Scotland politics

Scottish government moves to close EU tuition fees loophole

Graduation ceremony
Image caption Student and university leaders have welcomed the clarity the new legislation will bring

The Scottish government has taken steps to close a loophole that allows some students from outside Scotland to avoid tuition fees of up to £9,000 a year.

Students from Scotland and European Union countries pay no tuition fees at Scottish universities, while other UK students do have to pay.

Some students have avoided paying fees by receiving Irish passports while living in Northern Ireland.

From next year, students will need to prove they have lived in an EU state.

European law dictates that EU students must be treated the same as those in Scotland.

Everyone born in Northern Ireland is eligible for a Republic of Ireland passport under the terms of the Good Friday Agreement.

There has been an expectation that students from elsewhere in the UK may try to win exemption from Scottish fees by acquiring dual nationality.

Having a parent, and in some cases even a grandparent, from an EU country such as France and Germany opens up that possibility.

Under new legislation that will come into effect from 2013/14, dual nationality university applicants from the rest of the UK will be required to prove that they have previously exercised their right of EU residency to qualify as an EU student.

They will have to show evidence of having lived in another EU member state for at least three months before qualifying to have their tuition fees paid.

The Scottish government said the move was designed to standardise the process across all universities and insisted there was little evidence to suggest the loophole was being exploited.

Education Secretary Michael Russell said: "Since the very recent changes to tuition fees system there is little or no evidence of changes in the make-up of applicants.

"However, speculation over the opportunity for prospective students, resident in the rest of the UK, seeking another EU nationality to avoid paying fees has caused confusion.

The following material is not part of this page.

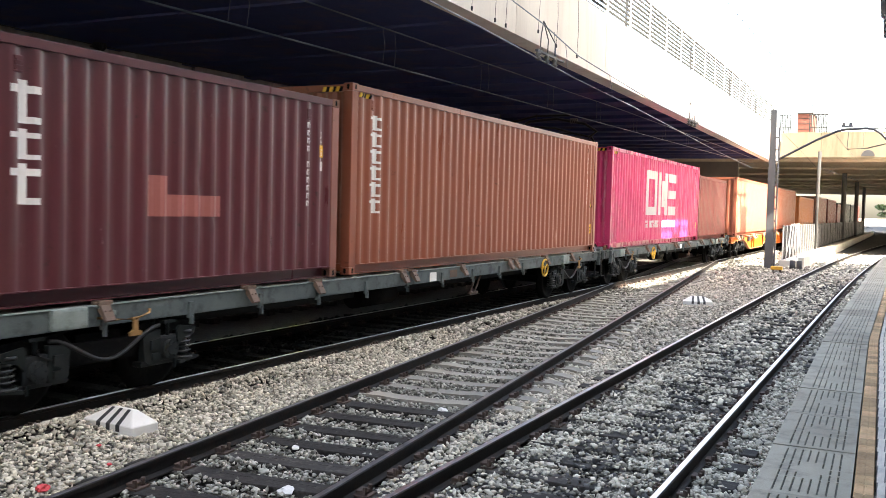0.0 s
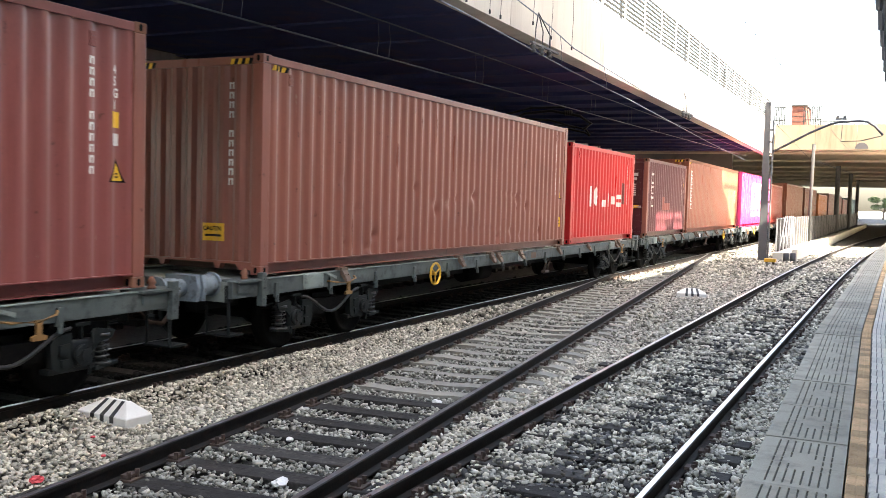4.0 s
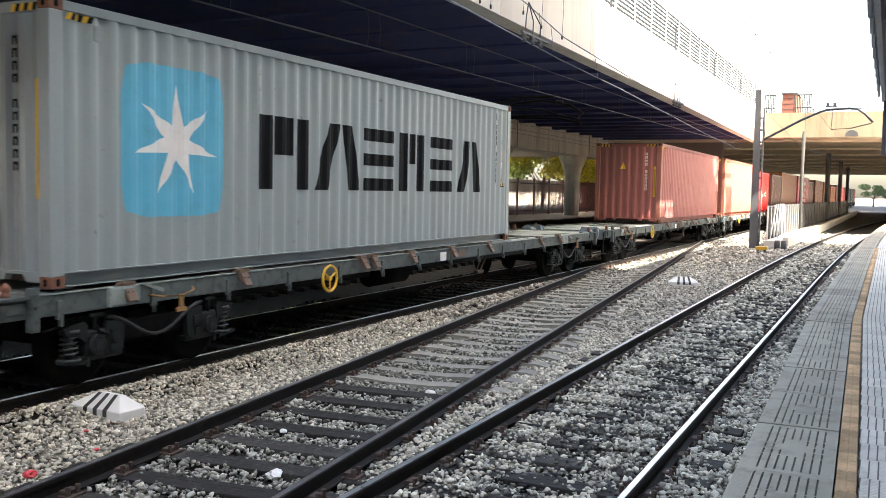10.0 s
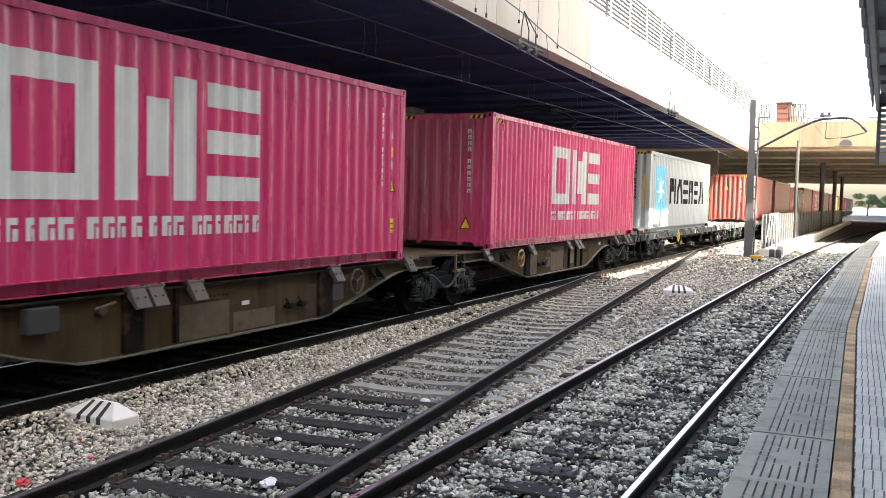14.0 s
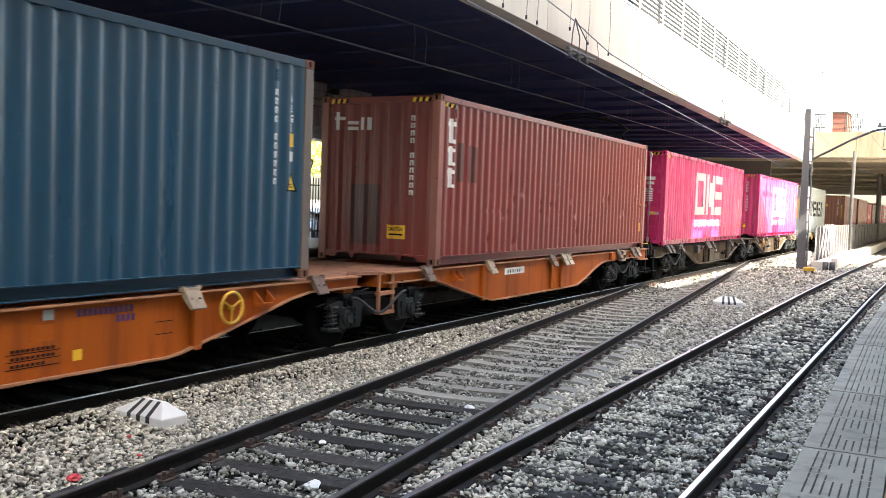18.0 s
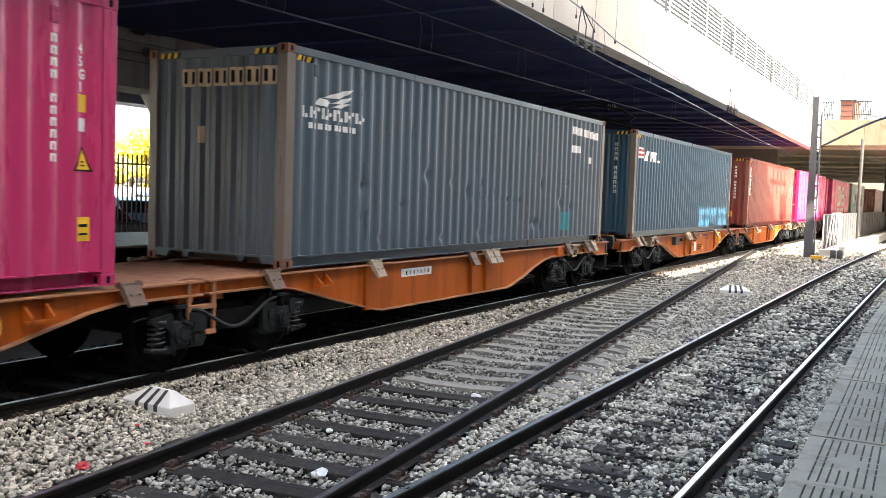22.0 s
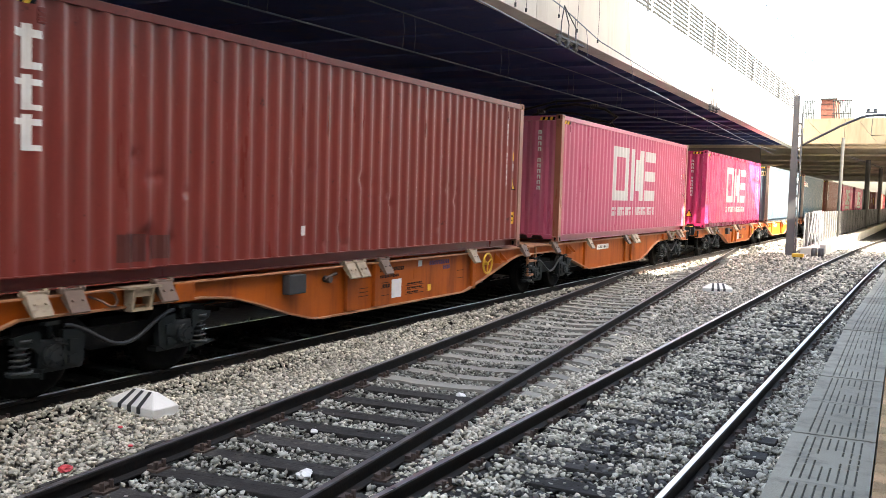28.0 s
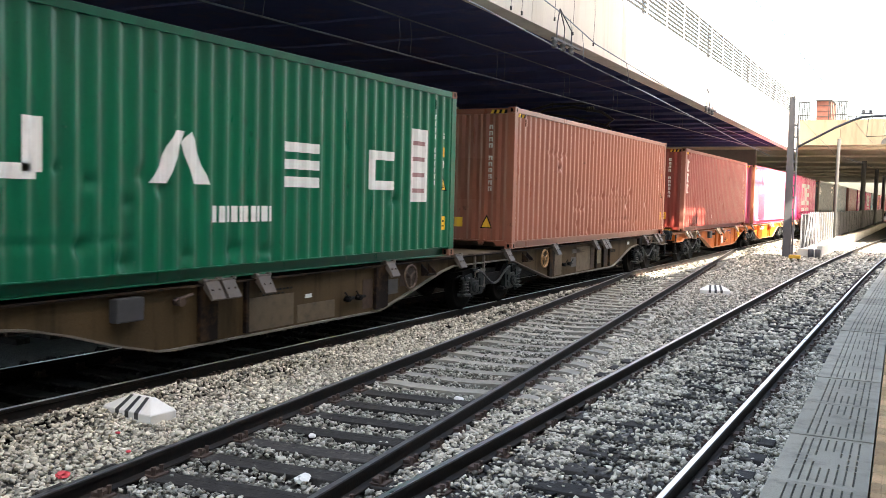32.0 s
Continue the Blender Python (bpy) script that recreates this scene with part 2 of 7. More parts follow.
M_BARK = surf("bark", (0.13, 0.10, 0.08), 0.9, 0, 0.3, 5, 40, 0.6)
M_ASPH = surf("asphalt", (0.26, 0.25, 0.24), 0.9, 0, 0.2, 0.7, 60, 0.3, (0.10, 0.10, 0.10), 0.5)
M_EARTH = surf("dry_ground", (0.26, 0.23, 0.19), 0.95, 0, 0.25, 0.3, 20, 0.4, (0.18, 0.17, 0.11), 0.6)
M_ROOF = surf("canopy_sheet", (0.30, 0.31, 0.32), 0.55, 0.3, 0.15, 2, 40, 0.1)
M_REDBRICK = surf("red_brick", (0.15, 0.062, 0.046), 0.9, 0, 0.25, 4, 50, 0.3, (0.17, 0.085, 0.065), 0.5, spec=0.1)
M_PLASTER = surf("blocker_plaster", (0.42, 0.36, 0.29), 0.85, 0, 0.12, 0.5, 25, 0.2, (0.27, 0.23, 0.18), 0.5)
M_UNDER = surf("dark_fill_concrete", (0.105, 0.095, 0.09), 0.9, 0, 0.3, 0.6, 20, 0.3, (0.05, 0.045, 0.045), 0.6, spec=0.1)
M_PAVEFAR = surf("polished_paving", (0.64, 0.59, 0.52), 0.6, 0, 0.15, 1.5, 40, 0.08, (0.30, 0.28, 0.25), 0.5)
M_GROUT = surf("dark_grout", (0.20, 0.18, 0.16), 0.9, 0, 0.2, 5, 60, 0.2, spec=0.1)
# Darker tone for the floors of the slabs' grooves.
M_GROOVE = surf("groove_dark", (0.13, 0.122, 0.10), 0.95, 0, 0.2, 5, 60, 0.2, spec=0.1)
M_THINRAIL = surf("thin_rail_grey", (0.045, 0.045, 0.044), 1.0, 0, 0.1, 3, 40, 0.0, spec=0.0)
M_TYRE = surf("tyre", (0.02, 0.02, 0.02), 0.8, 0, 0.2, 5, 50, 0.2)


def glass(name, col=(0.02, 0.025, 0.03), rough=0.05):
    m = bpy.data.materials.new(name)
    m.use_nodes = True
    b = m.node_tree.nodes["Principled BSDF"]
    b.inputs["Base Color"].default_value = (*col, 1)
    b.inputs["Roughness"].default_value = rough
    b.inputs["Coat Weight"].default_value = 0.6
    return m


M_CARGLASS = glass("car_glass")

# ---- mesh helpers ----


def box(bm, x0, x1, y0, y1, z0, z1, bevel=0.0):
    vs = [bm.verts.new(p) for p in ((x0, y0, z0), (x1, y0, z0), (x1, y1, z0), (x0, y1, z0),
                                    (x0, y0, z1), (x1, y0, z1), (x1, y1, z1), (x0, y1, z1))]
    fs = [bm.faces.new([vs[i] for i in q]) for q in ((3, 2, 1, 0), (4, 5, 6, 7), (0, 1, 5, 4), (1, 2, 6, 5), (2, 3, 7, 6), (3, 0, 4, 7))]
    if bevel:
        es = list({e for f in fs for e in f.edges})
        bmesh.ops.bevel(bm, geom=es, offset=bevel, segments=2, affect="EDGES", profile=0.6)
    return vs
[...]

"This legislation will require dual-national students to provide evidence that they have previously exercised their right of residence elsewhere and will prevent the use of dual-nationality solely to benefit from free tuition.

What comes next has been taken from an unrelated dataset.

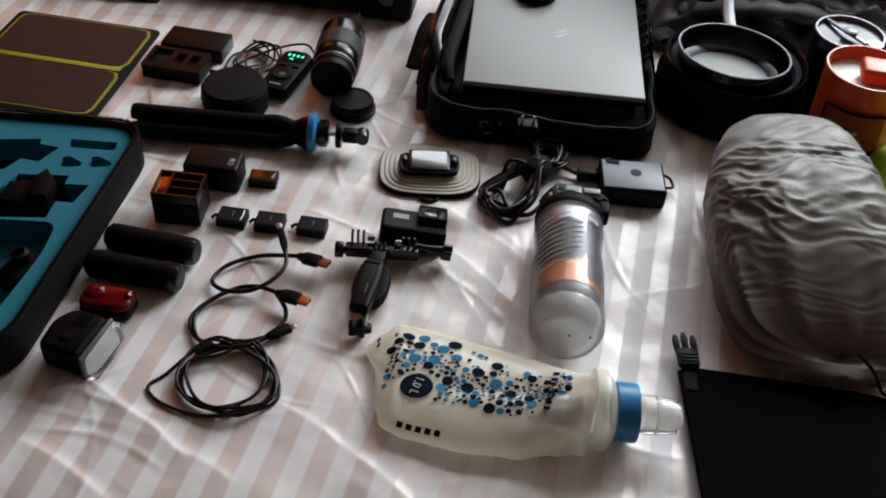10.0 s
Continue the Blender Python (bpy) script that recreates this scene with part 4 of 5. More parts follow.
def water_bottle():
    # local z runs from the base to the lid; local -y... the bottle lies on its side
    b = thing("water_bottle", pose(0.4225, 0.626, 0.0405, -90, 0, 7) @ Matrix.Diagonal((1, 1, 0.90, 1)), "clear plastic insulated water bottle with silver liner, lying down", "water bottle")
    part("outer_shell", lathe([(0.0, 0.004), (0.024, 0.003), (0.033, 0.006), (0.0395, 0.018), (0.0405, 0.035), (0.0402, 0.12), (0.0375, 0.150), (0.0392, 0.172), (0.0405, 0.19), (0.0390, 0.212), (0.0330, 0.224)], 56), FROST, b, "clear frosted outer wall").visible_shadow = False
    liner = part("liner", lathe([(0.0, 0.046), (0.022, 0.046), (0.0330, 0.050), (0.0355, 0.058), (0.0360, 0.12), (0.0348, 0.150), (0.0360, 0.172), (0.0368, 0.19), (0.0352, 0.208), (0.0300, 0.218), (0.0, 0.220)], 56), LINER, b, "silver foil liner")
    part("base_cup", lathe([(0.0, 0.010), (0.014, 0.0105), (0.024, 0.014), (0.0300, 0.024), (0.0318, 0.034), (0.0325, 0.0455), (0.0, 0.0458)], 48), HAZE, liner, "hazy inner base")
    # local angle 270 degrees points up when the bottle lies down
    up = math.radians(270)
    part("orange_band", patch(0.0360, 0.062, 0.104, up - 1.3, up + 1.15, 0.0006), ORANGE_FILM, liner, "orange printed band")
    part("grey_panel", patch(0.0358, 0.100, 0.176, up - 1.5, up + 0.52, 0.0012, lambda s: 0.6 + 0.4 * math.sin(math.pi * (0.15 + 0.75 * s))), DARK_FILM, liner, "smoky grey panel")
    part("grey_panel", patch(0.0358, 0.072, 0.196, up + 0.48, up + 1.55, 0.0014), DARK_FILM, liner, "smoky grey panel")
    for k in range(10):
        z = 0.088 + k * 0.0095
        w = 0.75 if 1 < k < 8 else 0.55
        pts = [(0.0412 * math.cos(t), 0.0412 * math.sin(t), z + 0.005 * math.cos((t - up) * 1.1) + 0.009 * (t - up) + (0.004 if k else 0)) for t in np.linspace(up - 1.05, up - 1.05 + w * 1.75, 14)]
        part("white_stripe", tube(pts, 0.0008, 6), WHITE_INK, b, "thin white printed stripe")
    for k in range(5):
        part("print_bar", patch(0.0404, 0.176 + (k % 2) * 0.001, 0.183, up + 0.35 + k * 0.10, up + 0.41 + k * 0.10, 0.0006, None, 2, 2), WHITE_INK, b)
    part("collar", lathe([(0.0395, 0.208), (0.0408, 0.211), (0.0408, 0.217), (0.0395, 0.223), (0.0365, 0.231), (0.030, 0.237), (0.0, 0.2385)], 48), RUBBER, b, "black screw collar")
    lid = part("flip_lid", box(0.036, 0.026, 0.030, 0.005, 3, at=(-0.004, -0.009, 0.238)), paint("pale_grey_lid", (0.06, 0.065, 0.07), 0.25, vary=0.05), b, "pale grey flip lid")
    part("lid_slot", box(0.010, 0.0012, 0.014, 0.0003, at=(-0.012, -0.0222, 0.250)), BLACK, lid)
    for k in range(2):
        part("vent_mark", box(0.008, 0.0008, 0.0016, 0, at=(-0.004 + k * 0.002, -0.0222, 0.247 + k * 0.004)), BLACK, lid)
    part("carry_ring", tube([(0.024 + 0.016 * math.cos(a), -0.004 + 0.0, 0.256 + 0.016 * math.sin(a)) for a in np.linspace(0, 2 * math.pi, 25)[:-1]], 0.0042, 8, True, 2.2), RUBBER, b, "black carrying ring")
    part("latch", box(0.020, 0.004, 0.011, 0.0012, at=(0.024, -0.0195, 0.252)), paint("white_latch", (0.22, 0.23, 0.23), 0.35, vary=0.03), b, "white latch")
    part("side_clip", box(0.012, 0.022, 0.024, 0.003, at=(0.040, -0.006, 0.222)), RUBBER, b)
    part("yellow_seal", box(0.004, 0.010, 0.018, 0.001, at=(-0.0240, -0.009, 0.238)), paint("yellow_seal", (0.45, 0.27, 0.03), 0.4), b, "yellow seal edge")
    for x, y in ((0.010, 0.0030), (-0.012, 0.0034)):
        part("base_hole", lathe([(0.0, 0.0), (0.0013, 0.0), (0.0013, 0.0008), (0.0, 0.0008)], 12, pose(x + 0.014, y - 0.012, 0.0012)), BLACK, b)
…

"We have today issued guidance to universities that will ensure a consistent approach across Scotland and provide clarity for students."

The move has been welcomed by Robin Parker, president of NUS Scotland.

"This will provide the guidance necessary for students from outside Scotland to make an informed choice when applying to come to university in Scotland," he said.

"Recent statistics have shown that the number of applicants from the EU has not risen significantly.

"In addition, it was never clear whether applying as an EU student would actually have benefited the applicant, as the student might not have found a place."

Professor Pete Downes, convener of Universities Scotland, said the legislation would provide clarity for students.

"It is necessary to take action to close it for future years to avoid any confusion for students and parents alike," he said.

"Every university in Scotland is proud to welcome students from across the UK and further afield to study here, but what attracts them must continue to be the quality of the education we can offer."